▶ INFORMATION SHOWN
──────────────────────────────

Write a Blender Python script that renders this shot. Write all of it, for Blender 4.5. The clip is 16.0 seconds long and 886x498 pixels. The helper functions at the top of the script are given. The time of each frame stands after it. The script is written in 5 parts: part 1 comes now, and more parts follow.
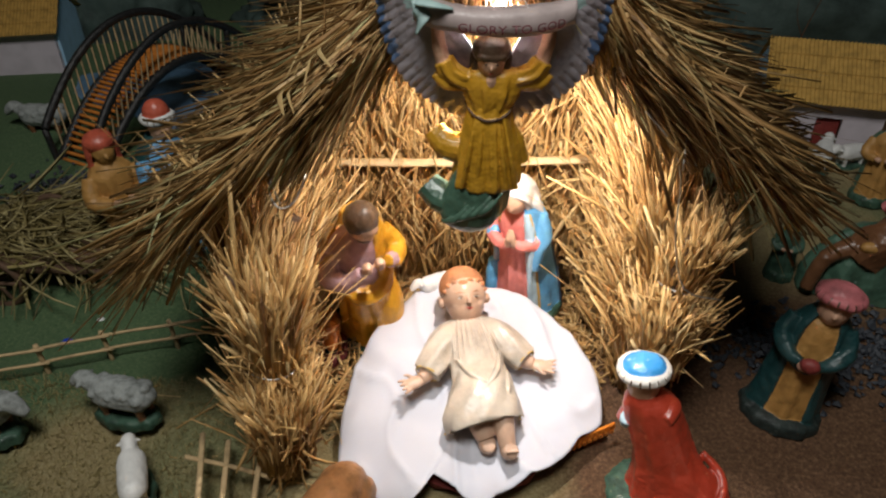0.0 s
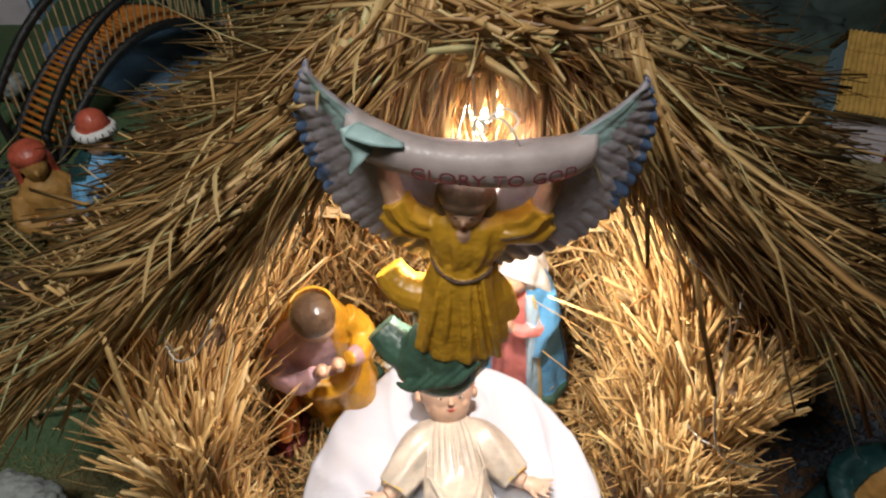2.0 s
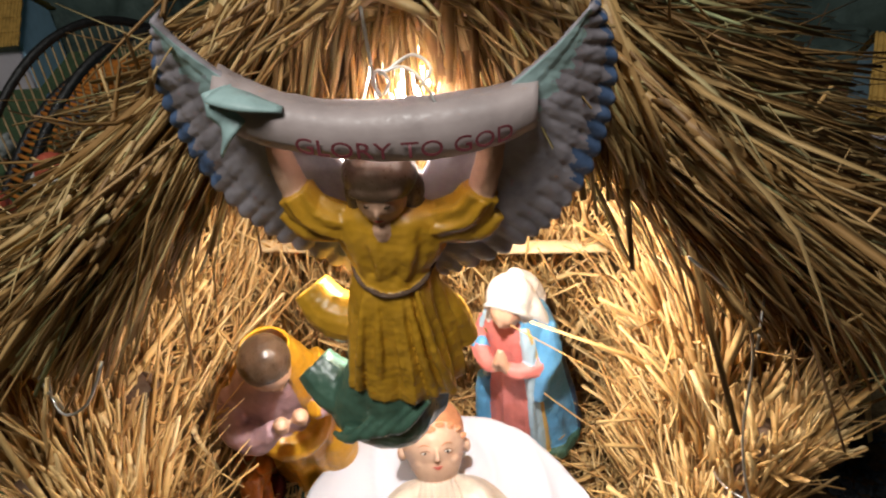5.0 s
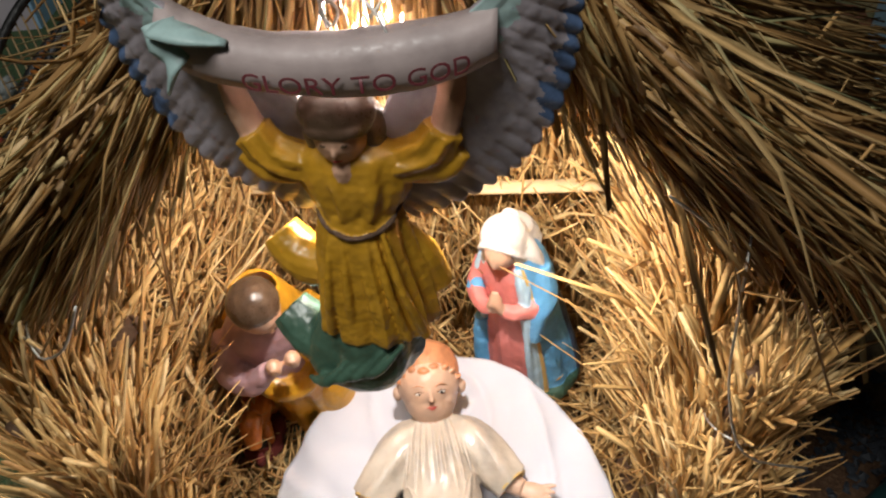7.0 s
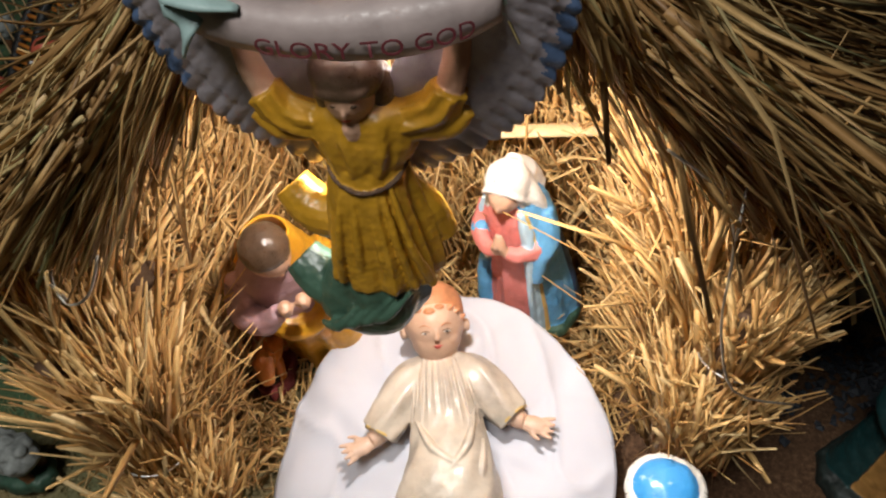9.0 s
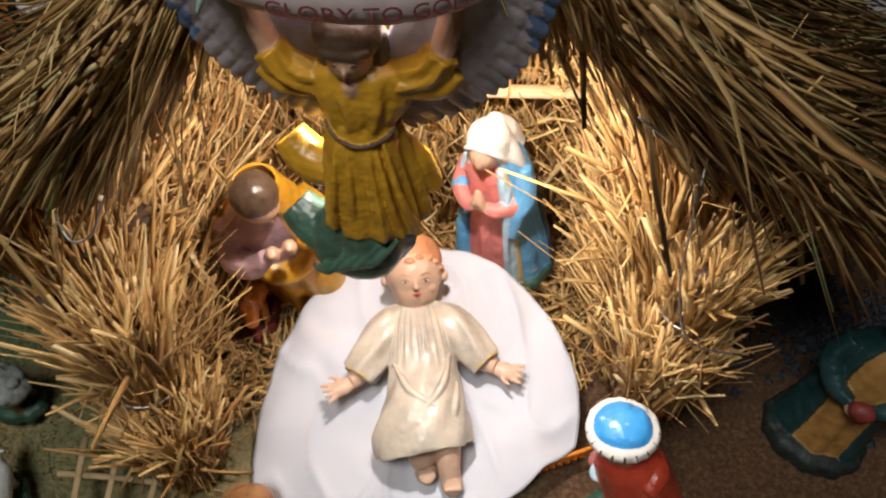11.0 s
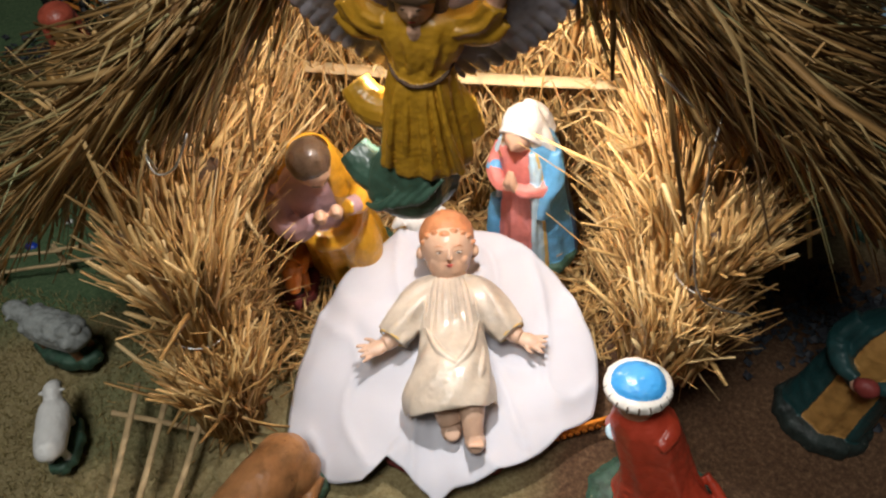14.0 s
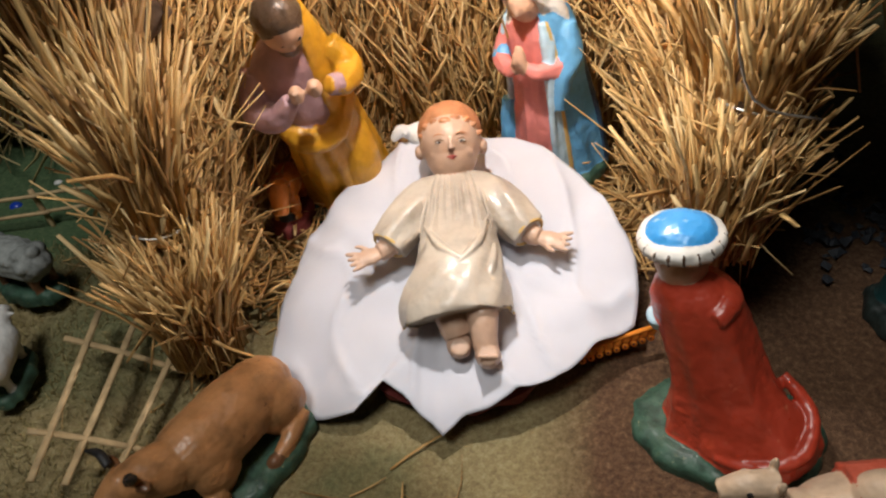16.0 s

──────────────────────────────

▶ TASK TO COMPLETE
Omit the pictures and reproduce the listing exactly.

▶ RIGHT ANSWER
Write a Blender Python script that renders this shot. Write all of it, for Blender 4.5. The clip is 16.0 seconds long and 886x498 pixels. The helper functions at the top of the script are given. The time of each frame stands after it. The script is written in 5 parts: part 1 comes now, and more parts follow.
0.0 s
2.0 s
5.0 s
7.0 s
9.0 s
11.0 s
14.0 s
16.0 s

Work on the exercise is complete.